## Task requirements
Write the data below out exactly as it stands. Do not include the pictures.

##########

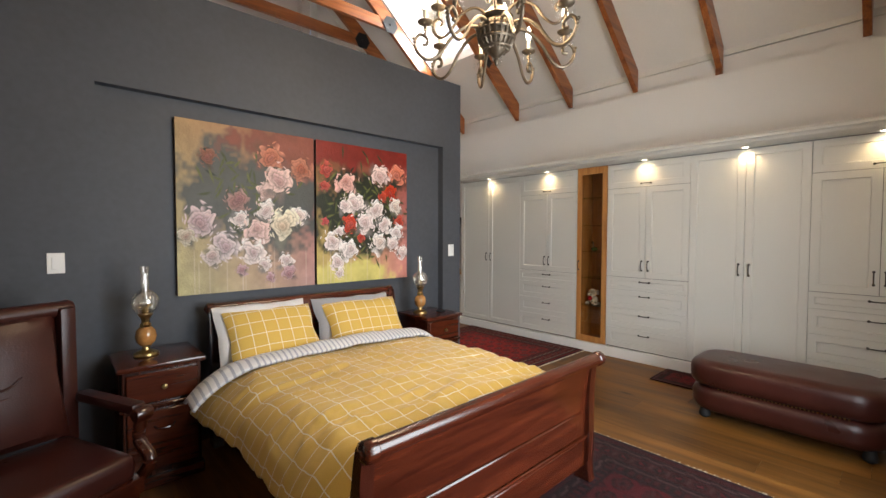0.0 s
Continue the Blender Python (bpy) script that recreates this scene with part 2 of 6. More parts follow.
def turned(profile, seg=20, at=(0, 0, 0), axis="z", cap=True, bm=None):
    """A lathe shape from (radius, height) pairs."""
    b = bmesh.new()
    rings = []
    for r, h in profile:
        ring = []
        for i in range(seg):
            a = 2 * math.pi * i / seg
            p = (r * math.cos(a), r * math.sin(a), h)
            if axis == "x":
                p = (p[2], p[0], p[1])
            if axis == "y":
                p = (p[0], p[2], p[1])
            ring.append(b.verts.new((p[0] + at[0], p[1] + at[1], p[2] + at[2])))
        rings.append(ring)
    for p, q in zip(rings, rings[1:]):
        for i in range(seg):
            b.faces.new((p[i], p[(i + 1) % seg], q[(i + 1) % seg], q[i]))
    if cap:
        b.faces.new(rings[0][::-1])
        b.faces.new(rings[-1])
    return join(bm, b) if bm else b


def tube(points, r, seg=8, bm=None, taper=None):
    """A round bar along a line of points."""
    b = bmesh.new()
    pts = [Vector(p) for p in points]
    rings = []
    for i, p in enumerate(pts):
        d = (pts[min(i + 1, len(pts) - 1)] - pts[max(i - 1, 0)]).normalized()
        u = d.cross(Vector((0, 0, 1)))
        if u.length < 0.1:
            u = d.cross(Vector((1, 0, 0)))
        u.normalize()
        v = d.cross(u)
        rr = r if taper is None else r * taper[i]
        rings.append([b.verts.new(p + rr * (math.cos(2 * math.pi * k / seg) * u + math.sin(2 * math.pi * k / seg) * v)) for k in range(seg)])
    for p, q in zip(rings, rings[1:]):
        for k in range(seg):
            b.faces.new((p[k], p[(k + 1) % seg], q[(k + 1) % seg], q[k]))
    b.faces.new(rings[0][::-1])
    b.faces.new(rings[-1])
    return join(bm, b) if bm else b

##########

## Task result
0.0 s
Continue the Blender Python (bpy) script that recreates this scene with part 2 of 6. More parts follow.
def turned(profile, seg=20, at=(0, 0, 0), axis="z", cap=True, bm=None):
    """A lathe shape from (radius, height) pairs."""
    b = bmesh.new()
    rings = []
    for r, h in profile:
        ring = []
        for i in range(seg):
            a = 2 * math.pi * i / seg
            p = (r * math.cos(a), r * math.sin(a), h)
            if axis == "x":
                p = (p[2], p[0], p[1])
            if axis == "y":
                p = (p[0], p[2], p[1])
            ring.append(b.verts.new((p[0] + at[0], p[1] + at[1], p[2] + at[2])))
        rings.append(ring)
    for p, q in zip(rings, rings[1:]):
        for i in range(seg):
            b.faces.new((p[i], p[(i + 1) % seg], q[(i + 1) % seg], q[i]))
    if cap:
        b.faces.new(rings[0][::-1])
        b.faces.new(rings[-1])
    return join(bm, b) if bm else b


def tube(points, r, seg=8, bm=None, taper=None):
    """A round bar along a line of points."""
    b = bmesh.new()
    pts = [Vector(p) for p in points]
    rings = []
    for i, p in enumerate(pts):
        d = (pts[min(i + 1, len(pts) - 1)] - pts[max(i - 1, 0)]).normalized()
        u = d.cross(Vector((0, 0, 1)))
        if u.length < 0.1:
            u = d.cross(Vector((1, 0, 0)))
        u.normalize()
        v = d.cross(u)
        rr = r if taper is None else r * taper[i]
        rings.append([b.verts.new(p + rr * (math.cos(2 * math.pi * k / seg) * u + math.sin(2 * math.pi * k / seg) * v)) for k in range(seg)])
    for p, q in zip(rings, rings[1:]):
        for k in range(seg):
            b.faces.new((p[k], p[(k + 1) % seg], q[(k + 1) % seg], q[k]))
    b.faces.new(rings[0][::-1])
    b.faces.new(rings[-1])
    return join(bm, b) if bm else b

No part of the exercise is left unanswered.